Dong Ding Oolong Tea: Dong Ding or "Frozen Peak" is the name of a mountain in Lugu Township, and now represents a traditional processing method, using the original Qing Xin Oolong cultivar that migrated from Mainland China. Dong Ding Oolong is the most popular traditionally made tea in Taiwan. It's distinctive qualities result from medium levels of both oxidation and roasting.

Oriental Beauty Tea: Oriental Beauty is the name that was given to Bai Hao Oolong Tea by the Queen of England. Bai Hao (white fur) Oolong is the name that is locally used to refer to this tea, based on the harvesting and processing methods.

The leaves are harvested very young, when they still have their protective fur.
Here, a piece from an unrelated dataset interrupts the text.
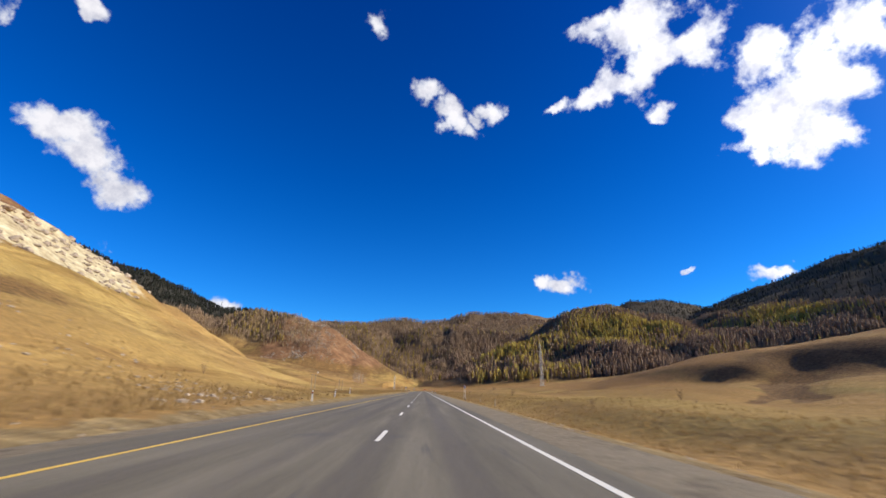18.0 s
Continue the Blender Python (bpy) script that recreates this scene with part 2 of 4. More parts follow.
def land_material():
    m = Mat("dry_grass_land", 0.95, 0, 0.1)
    big, mid, fine = m.noise(0.006, 5.0), m.noise(0.05, 6.0, 0.6), m.noise(1.2, 5.0, 0.7)
    streak = m.noise(0.035, 7.0, 0.7, (1.0, 0.16, 3.0))
    gold = m.ramp(mid, (0.25, (0.165, 0.102, 0.042)), (0.5, (0.34, 0.222, 0.084)), (0.75, (0.5, 0.345, 0.14)))
    tan = m.ramp(streak, (0.3, (0.15, 0.083, 0.04)), (0.5, (0.285, 0.168, 0.072)), (0.7, (0.46, 0.3, 0.13)))
    c = m.mix(m.steps(big, 0.36, 0.56), gold, tan)
    c = m.mix(m.math("MULTIPLY", m.steps(m.noise(0.022, 7.0, 0.72, (1.0, 0.12, 2.0)), 0.5, 0.62), 0.85), c, (0.14, 0.068, 0.026))
    c = m.mix(m.math("MULTIPLY", m.steps(m.noise(0.018, 5.0, 0.6, (1, 0.5, 1)), 0.52, 0.68), 0.6), c, (0.17, 0.135, 0.045))
    c = m.mix(m.math("MULTIPLY", m.steps(m.noise(0.09, 6.0, 0.74), 0.55, 0.68), 0.6), c, (0.15, 0.075, 0.035))
    c = m.mix(m.math("MULTIPLY", m.attr("russet"), m.steps(m.noise(0.028, 6.0, 0.68, (1, 0.35, 1)), 0.34, 0.58)), c, (0.285, 0.155, 0.066))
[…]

The fully processed leaves are slightly curled and multi-coloured. The leaves are heavily oxidised to the point of resembling a Black Tea in character. A true batch of Oriental Beauty is only produced when the new leaf growth has been affected by the Green Leafhopper.

Sun Moon Lake Black Tea: Tea cultivation in the Sun Moon Lake area dates back to the Qing Dynasty (1700-1800's) when Chinese settlers began cultivating the naturally occurring wild tea tree. In the early 1900's, the Japanese colonists developed large scale Black Tea production using the Assam strain here, following the British model in India. The pre-existing wild tea strain was naturally crossbred with an Assam strain. Taiwan's TRES spent 50 years refining this hybridisation before it was publicly registered in 1999 as Tai Cha #18. In 2003, was given the name Red Jade at the 100-year anniversary of the TRES, and honoured as a Taiwanese specialty tea.

Four Seasons Spring Oolong Tea: Around 1981, a Muzha tea farmer in Taipei County discovered a naturally occurring hybrid oolong in his tea garden that proved to be particularly suitable to the climate in Taiwan. Since then, it has gained popularity for its prolific produce and unique flavour and character. Now it is cultivated extensively as a signature oolong tea that is unique to the island of Taiwan. The name Four Seasons Spring was chosen for the plant’s prolific year-round leaf growth, allowing for at least four harvests annually that produce a fresh, fragrant character of tea that is unique among oolongs.